* Begin Supplied data *

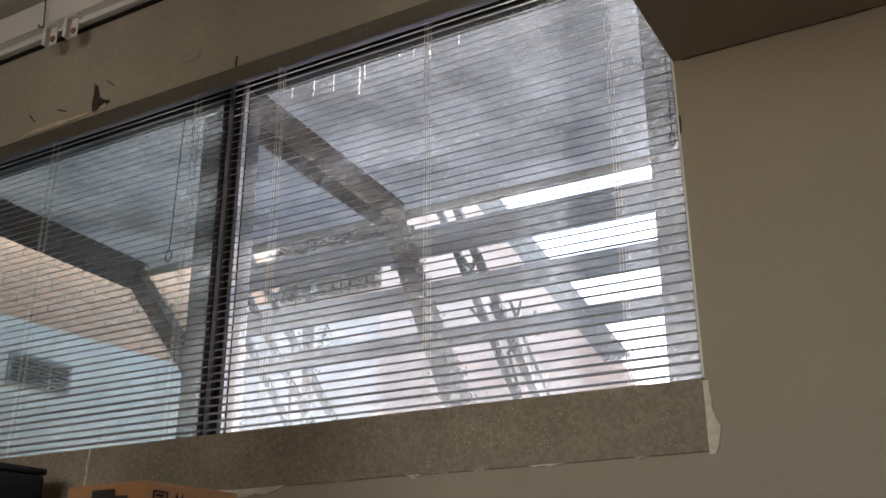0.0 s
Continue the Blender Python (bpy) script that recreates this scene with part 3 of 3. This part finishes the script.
def drape(name, path, mat, z0, z1, seed, amp, label=""):
    """A hanging length of cloth along a plan line, with soft creases and real thickness."""
    g = noise
    bm = bmesh.new()
    rows = []
    for k in range(151):
        z = z0 + (z1 - z0) * k / 150
        front, back = [], []
        for i, (x, y) in enumerate(path):
            u = i / (len(path) - 1)
            d = amp * (g.noise(Vector((x * 11 + seed, z * 1.8, 0.3))) + 1.5 * (0.4 - abs(g.noise(Vector((x * 13 + z * 5, z * 3.1 - x * 6, seed))))) + 0.35 * g.noise(Vector((x * 50 - z * 16, z * 9, seed))))
            d *= math.sin(math.pi * (0.06 + 0.94 * u))
            x += (z - 1.9) * 0.03
            front.append(bm.verts.new((x, y - d, z)))
            back.append(bm.verts.new((x, y - d + 0.004, z)))
        rows.append(front + back[::-1])
    for a, b in zip(rows, rows[1:]):
        n = len(a)
        for j in range(n):
            bm.faces.new((a[j], a[(j + 1) % n], b[(j + 1) % n], b[j]))
    bm.faces.new(rows[0])
    bm.faces.new(rows[-1][::-1])
    return part(name, bm, mat, cloth, label, smooth=True)


drape("panel", [(-0.088 + 0.088 * i / 20, -0.006) for i in range(21)], CLOTH, 0.03, CEIL - 0.002, 2.0, 0.026)
drape("hem", [(0.0 + 0.024 * i / 5, -0.006 + 0.03 * (i / 5) ** 1.3) for i in range(6)], SHADED_HEM, 0.03, CEIL - 0.002, 5.0, 0.002, "folded hem with its shade put into the colour")

# ---- outside: yard, porch, neighbours ----
tagged(part("ground", boxes((-60, 60, 0.33, 300, -0.25, -0.05)), GROUND), "pale concrete yard reaching away from the building", "ground", kind="structure")

porch = thing("porch_roof", "porch with flat grey roof sheets on dark rafters and posts", "porch", at=(-2.5, 1.2, 0))
po = Matrix.Translation((2.5, -1.2, 0))


def porch_part(name, bm, mat, label=""):
    bmesh.ops.transform(bm, matrix=po, verts=bm.verts)
    return part(name, bm, mat, porch, label)


for k in range(4):
    x1 = -0.19 - k * 0.91
    bm = bmesh.new()
    grid = [[bm.verts.new((x1 - 0.912 + 0.912 * a / 24, 0.33 + 1.73 * b / 6, 3.535 + 0.003 * (k % 2) + 0.004 * math.sin(a * math.pi / 2))) for b in range(7)] for a in range(25)]
    for a in range(24):
        for b in range(6):
            bm.faces.new((grid[a][b], grid[a + 1][b], grid[a + 1][b + 1], grid[a][b + 1]))
    porch_part("roof_sheet", bm, ROOF_SHEET, "stained grey translucent roof sheet")
porch_part("fascia", boxes((-3.85, -0.19, 2.02, 2.05, 3.49, 3.529), bevel=0.003), ROOF_UNDER)
for x, lean_to in ((-1.98, 0.42), (-3.80, 0.98)):
    bm = bmesh.new()
    bar(bm, (x + 0.12, 0.34, 3.452), (x, 1.92, 3.445), 0.10, 0.15)
    porch_part("rafter", bm, RAFTER, "dark stained rafter")
    bm = bmesh.new()
    bar(bm, (x - 0.02, 1.90, 3.47), (x + lean_to, 1.93, 2.25), 0.095, 0.095, up=(0, 1, 0))
    bar(bm, (x + lean_to, 1.93, 2.27), (x + lean_to + 0.02, 1.93, -0.05), 0.095, 0.095, up=(0, 1, 0))
    porch_part("leaning_leg", bm, RAFTER, "dark leaning strut")
for x0, x1, y0, y1 in ((-0.285, -0.174, 0.72, 0.84), (-2.20, -2.0, 0.74, 0.86)):
    porch_part("post", boxes((x0, x1, y0, y1, -0.05, 3.529), bevel=0.006), POST, "weathered grey post with pale specks")

fence = thing("slatted_screen", "slatted screen of wide slate-blue boards beyond the porch", "screen", at=(-3.5, 2.05, 0))
fo = Matrix.Translation((3.5, -2.05, 0))
for z0, z1 in ((3.24, 3.40), (2.98, 3.10), (2.755, 2.85)):
    bm = bmesh.new()
    nn = max(5, int((z1 - z0) / 0.011))
    outline_y = []
    for k in range(nn):
        a, b = z0 + (z1 - z0) * k / nn, z0 + (z1 - z0) * (k + 1) / nn
        box(bm, -3.44, -0.25, 2.0, 2.03, a, b - 0.003)
        box(bm, -3.44, -0.25, 2.003, 2.027, b - 0.003, b)
    bmesh.ops.transform(bm, matrix=fo, verts=bm.verts)
    part("board", bm, BOARD, fence)
for x in (-0.312, -2.62):
    bm = boxes((x, x + 0.036, 2.032, 2.075, -0.05, 3.50), bevel=0.003)
    bmesh.ops.transform(bm, matrix=fo, verts=bm.verts)
    part("upright", bm, DARK_TRIM, fence, "dark upright batten")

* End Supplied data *

* **Task to carry out**:
Restate the data above exactly, stripping out each image.

* **Exercise answer**:
0.0 s
Continue the Blender Python (bpy) script that recreates this scene with part 3 of 3. This part finishes the script.
def drape(name, path, mat, z0, z1, seed, amp, label=""):
    """A hanging length of cloth along a plan line, with soft creases and real thickness."""
    g = noise
    bm = bmesh.new()
    rows = []
    for k in range(151):
        z = z0 + (z1 - z0) * k / 150
        front, back = [], []
        for i, (x, y) in enumerate(path):
            u = i / (len(path) - 1)
            d = amp * (g.noise(Vector((x * 11 + seed, z * 1.8, 0.3))) + 1.5 * (0.4 - abs(g.noise(Vector((x * 13 + z * 5, z * 3.1 - x * 6, seed))))) + 0.35 * g.noise(Vector((x * 50 - z * 16, z * 9, seed))))
            d *= math.sin(math.pi * (0.06 + 0.94 * u))
            x += (z - 1.9) * 0.03
            front.append(bm.verts.new((x, y - d, z)))
            back.append(bm.verts.new((x, y - d + 0.004, z)))
        rows.append(front + back[::-1])
    for a, b in zip(rows, rows[1:]):
        n = len(a)
        for j in range(n):
            bm.faces.new((a[j], a[(j + 1) % n], b[(j + 1) % n], b[j]))
    bm.faces.new(rows[0])
    bm.faces.new(rows[-1][::-1])
    return part(name, bm, mat, cloth, label, smooth=True)


drape("panel", [(-0.088 + 0.088 * i / 20, -0.006) for i in range(21)], CLOTH, 0.03, CEIL - 0.002, 2.0, 0.026)
drape("hem", [(0.0 + 0.024 * i / 5, -0.006 + 0.03 * (i / 5) ** 1.3) for i in range(6)], SHADED_HEM, 0.03, CEIL - 0.002, 5.0, 0.002, "folded hem with its shade put into the colour")

# ---- outside: yard, porch, neighbours ----
tagged(part("ground", boxes((-60, 60, 0.33, 300, -0.25, -0.05)), GROUND), "pale concrete yard reaching away from the building", "ground", kind="structure")

porch = thing("porch_roof", "porch with flat grey roof sheets on dark rafters and posts", "porch", at=(-2.5, 1.2, 0))
po = Matrix.Translation((2.5, -1.2, 0))


def porch_part(name, bm, mat, label=""):
    bmesh.ops.transform(bm, matrix=po, verts=bm.verts)
    return part(name, bm, mat, porch, label)


for k in range(4):
    x1 = -0.19 - k * 0.91
    bm = bmesh.new()
    grid = [[bm.verts.new((x1 - 0.912 + 0.912 * a / 24, 0.33 + 1.73 * b / 6, 3.535 + 0.003 * (k % 2) + 0.004 * math.sin(a * math.pi / 2))) for b in range(7)] for a in range(25)]
    for a in range(24):
        for b in range(6):
            bm.faces.new((grid[a][b], grid[a + 1][b], grid[a + 1][b + 1], grid[a][b + 1]))
    porch_part("roof_sheet", bm, ROOF_SHEET, "stained grey translucent roof sheet")
porch_part("fascia", boxes((-3.85, -0.19, 2.02, 2.05, 3.49, 3.529), bevel=0.003), ROOF_UNDER)
for x, lean_to in ((-1.98, 0.42), (-3.80, 0.98)):
    bm = bmesh.new()
    bar(bm, (x + 0.12, 0.34, 3.452), (x, 1.92, 3.445), 0.10, 0.15)
    porch_part("rafter", bm, RAFTER, "dark stained rafter")
    bm = bmesh.new()
    bar(bm, (x - 0.02, 1.90, 3.47), (x + lean_to, 1.93, 2.25), 0.095, 0.095, up=(0, 1, 0))
    bar(bm, (x + lean_to, 1.93, 2.27), (x + lean_to + 0.02, 1.93, -0.05), 0.095, 0.095, up=(0, 1, 0))
    porch_part("leaning_leg", bm, RAFTER, "dark leaning strut")
for x0, x1, y0, y1 in ((-0.285, -0.174, 0.72, 0.84), (-2.20, -2.0, 0.74, 0.86)):
    porch_part("post", boxes((x0, x1, y0, y1, -0.05, 3.529), bevel=0.006), POST, "weathered grey post with pale specks")

fence = thing("slatted_screen", "slatted screen of wide slate-blue boards beyond the porch", "screen", at=(-3.5, 2.05, 0))
fo = Matrix.Translation((3.5, -2.05, 0))
for z0, z1 in ((3.24, 3.40), (2.98, 3.10), (2.755, 2.85)):
    bm = bmesh.new()
    nn = max(5, int((z1 - z0) / 0.011))
    outline_y = []
    for k in range(nn):
        a, b = z0 + (z1 - z0) * k / nn, z0 + (z1 - z0) * (k + 1) / nn
        box(bm, -3.44, -0.25, 2.0, 2.03, a, b - 0.003)
        box(bm, -3.44, -0.25, 2.003, 2.027, b - 0.003, b)
    bmesh.ops.transform(bm, matrix=fo, verts=bm.verts)
    part("board", bm, BOARD, fence)
for x in (-0.312, -2.62):
    bm = boxes((x, x + 0.036, 2.032, 2.075, -0.05, 3.50), bevel=0.003)
    bmesh.ops.transform(bm, matrix=fo, verts=bm.verts)
    part("upright", bm, DARK_TRIM, fence, "dark upright batten")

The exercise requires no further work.